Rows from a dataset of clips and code
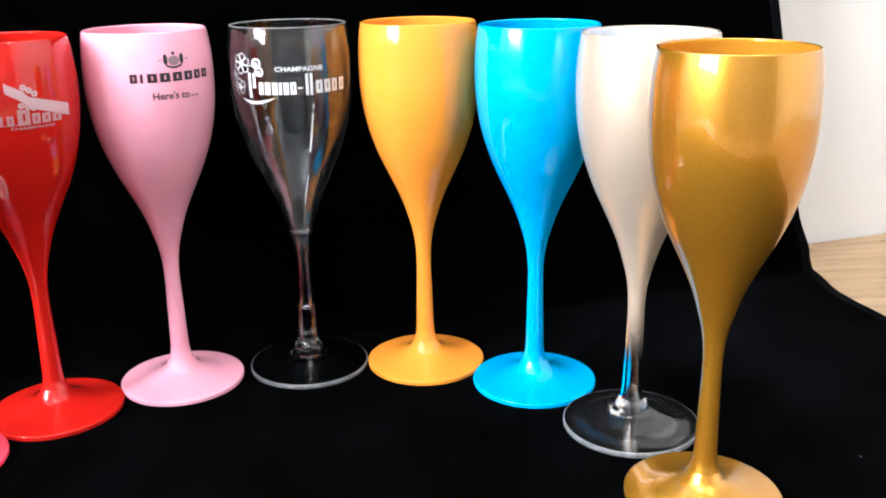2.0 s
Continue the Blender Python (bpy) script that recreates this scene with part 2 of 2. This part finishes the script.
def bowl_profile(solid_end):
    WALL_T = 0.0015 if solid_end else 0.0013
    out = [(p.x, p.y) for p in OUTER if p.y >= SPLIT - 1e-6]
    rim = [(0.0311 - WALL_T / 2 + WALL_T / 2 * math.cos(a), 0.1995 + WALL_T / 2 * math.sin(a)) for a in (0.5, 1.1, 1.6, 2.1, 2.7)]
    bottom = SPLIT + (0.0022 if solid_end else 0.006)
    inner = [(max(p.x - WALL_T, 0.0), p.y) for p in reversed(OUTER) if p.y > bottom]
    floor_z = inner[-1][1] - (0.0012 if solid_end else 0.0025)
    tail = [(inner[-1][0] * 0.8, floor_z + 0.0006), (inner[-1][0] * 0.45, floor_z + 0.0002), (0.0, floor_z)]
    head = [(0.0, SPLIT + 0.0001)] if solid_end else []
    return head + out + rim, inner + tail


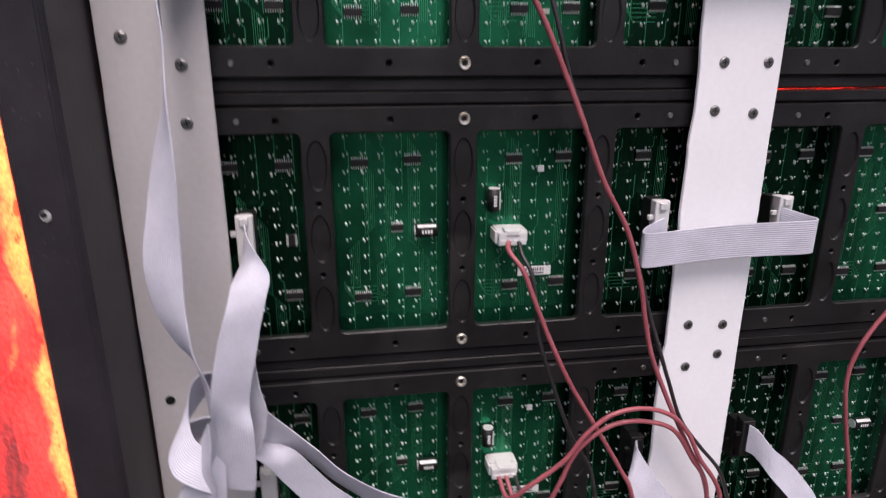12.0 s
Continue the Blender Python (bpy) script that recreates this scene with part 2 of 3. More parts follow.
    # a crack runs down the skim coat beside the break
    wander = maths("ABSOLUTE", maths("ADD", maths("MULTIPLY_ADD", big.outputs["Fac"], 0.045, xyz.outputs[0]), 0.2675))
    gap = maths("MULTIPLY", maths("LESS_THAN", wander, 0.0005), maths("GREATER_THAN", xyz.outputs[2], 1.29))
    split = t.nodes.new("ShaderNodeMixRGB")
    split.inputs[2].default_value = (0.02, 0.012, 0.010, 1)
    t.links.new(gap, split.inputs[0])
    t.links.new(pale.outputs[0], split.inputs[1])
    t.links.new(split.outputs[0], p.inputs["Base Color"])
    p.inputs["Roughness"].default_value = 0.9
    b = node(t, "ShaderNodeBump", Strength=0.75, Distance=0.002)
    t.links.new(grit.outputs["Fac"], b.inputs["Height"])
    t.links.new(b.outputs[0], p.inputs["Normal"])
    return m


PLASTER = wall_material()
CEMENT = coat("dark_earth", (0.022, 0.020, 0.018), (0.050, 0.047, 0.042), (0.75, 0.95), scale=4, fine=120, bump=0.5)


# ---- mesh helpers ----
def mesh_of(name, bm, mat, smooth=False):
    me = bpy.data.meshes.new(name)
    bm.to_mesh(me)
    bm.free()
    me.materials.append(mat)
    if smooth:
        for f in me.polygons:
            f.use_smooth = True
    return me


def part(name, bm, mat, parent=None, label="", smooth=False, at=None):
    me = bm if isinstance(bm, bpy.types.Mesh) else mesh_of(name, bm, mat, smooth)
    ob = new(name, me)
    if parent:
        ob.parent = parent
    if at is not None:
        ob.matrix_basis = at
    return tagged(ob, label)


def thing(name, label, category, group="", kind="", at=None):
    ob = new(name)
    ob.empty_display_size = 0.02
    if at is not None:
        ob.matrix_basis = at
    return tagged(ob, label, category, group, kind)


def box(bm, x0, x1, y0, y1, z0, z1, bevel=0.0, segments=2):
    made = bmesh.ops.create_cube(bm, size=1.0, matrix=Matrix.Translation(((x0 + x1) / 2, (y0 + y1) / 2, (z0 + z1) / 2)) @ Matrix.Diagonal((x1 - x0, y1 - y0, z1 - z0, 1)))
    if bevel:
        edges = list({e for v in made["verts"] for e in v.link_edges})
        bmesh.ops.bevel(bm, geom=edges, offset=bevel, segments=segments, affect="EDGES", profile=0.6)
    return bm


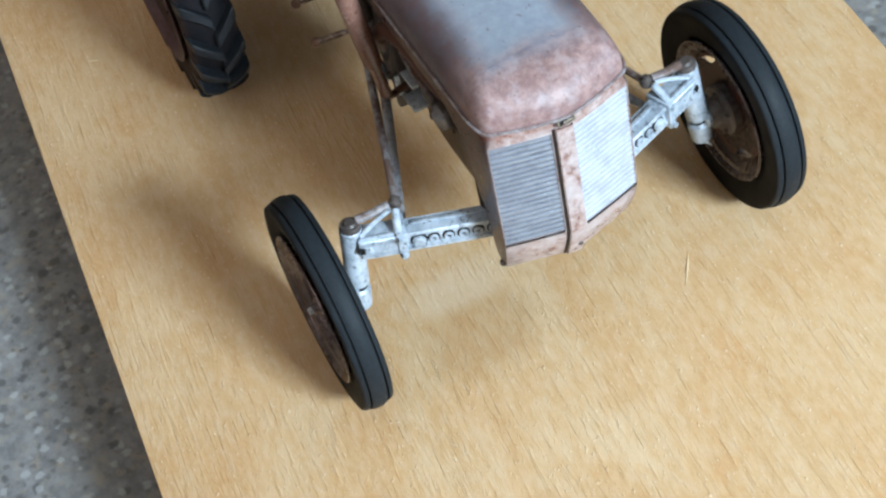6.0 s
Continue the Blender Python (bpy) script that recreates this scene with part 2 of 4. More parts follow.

• _What to work on_
Print each line of the material above exactly, with the pictures removed from your copy.

• _Answer to this task_
2.0 s
Continue the Blender Python (bpy) script that recreates this scene with part 2 of 2. This part finishes the script.
def bowl_profile(solid_end):
    WALL_T = 0.0015 if solid_end else 0.0013
    out = [(p.x, p.y) for p in OUTER if p.y >= SPLIT - 1e-6]
    rim = [(0.0311 - WALL_T / 2 + WALL_T / 2 * math.cos(a), 0.1995 + WALL_T / 2 * math.sin(a)) for a in (0.5, 1.1, 1.6, 2.1, 2.7)]
    bottom = SPLIT + (0.0022 if solid_end else 0.006)
    inner = [(max(p.x - WALL_T, 0.0), p.y) for p in reversed(OUTER) if p.y > bottom]
    floor_z = inner[-1][1] - (0.0012 if solid_end else 0.0025)
    tail = [(inner[-1][0] * 0.8, floor_z + 0.0006), (inner[-1][0] * 0.45, floor_z + 0.0002), (0.0, floor_z)]
    head = [(0.0, SPLIT + 0.0001)] if solid_end else []
    return head + out + rim, inner + tail


12.0 s
Continue the Blender Python (bpy) script that recreates this scene with part 2 of 3. More parts follow.
    # a crack runs down the skim coat beside the break
    wander = maths("ABSOLUTE", maths("ADD", maths("MULTIPLY_ADD", big.outputs["Fac"], 0.045, xyz.outputs[0]), 0.2675))
    gap = maths("MULTIPLY", maths("LESS_THAN", wander, 0.0005), maths("GREATER_THAN", xyz.outputs[2], 1.29))
    split = t.nodes.new("ShaderNodeMixRGB")
    split.inputs[2].default_value = (0.02, 0.012, 0.010, 1)
    t.links.new(gap, split.inputs[0])
    t.links.new(pale.outputs[0], split.inputs[1])
    t.links.new(split.outputs[0], p.inputs["Base Color"])
    p.inputs["Roughness"].default_value = 0.9
    b = node(t, "ShaderNodeBump", Strength=0.75, Distance=0.002)
    t.links.new(grit.outputs["Fac"], b.inputs["Height"])
    t.links.new(b.outputs[0], p.inputs["Normal"])
    return m


PLASTER = wall_material()
CEMENT = coat("dark_earth", (0.022, 0.020, 0.018), (0.050, 0.047, 0.042), (0.75, 0.95), scale=4, fine=120, bump=0.5)


# ---- mesh helpers ----
def mesh_of(name, bm, mat, smooth=False):
    me = bpy.data.meshes.new(name)
    bm.to_mesh(me)
    bm.free()
    me.materials.append(mat)
    if smooth:
        for f in me.polygons:
            f.use_smooth = True
    return me


def part(name, bm, mat, parent=None, label="", smooth=False, at=None):
    me = bm if isinstance(bm, bpy.types.Mesh) else mesh_of(name, bm, mat, smooth)
    ob = new(name, me)
    if parent:
        ob.parent = parent
    if at is not None:
        ob.matrix_basis = at
    return tagged(ob, label)


def thing(name, label, category, group="", kind="", at=None):
    ob = new(name)
    ob.empty_display_size = 0.02
    if at is not None:
        ob.matrix_basis = at
    return tagged(ob, label, category, group, kind)


def box(bm, x0, x1, y0, y1, z0, z1, bevel=0.0, segments=2):
    made = bmesh.ops.create_cube(bm, size=1.0, matrix=Matrix.Translation(((x0 + x1) / 2, (y0 + y1) / 2, (z0 + z1) / 2)) @ Matrix.Diagonal((x1 - x0, y1 - y0, z1 - z0, 1)))
    if bevel:
        edges = list({e for v in made["verts"] for e in v.link_edges})
        bmesh.ops.bevel(bm, geom=edges, offset=bevel, segments=segments, affect="EDGES", profile=0.6)
    return bm


6.0 s
Continue the Blender Python (bpy) script that recreates this scene with part 2 of 4. More parts follow.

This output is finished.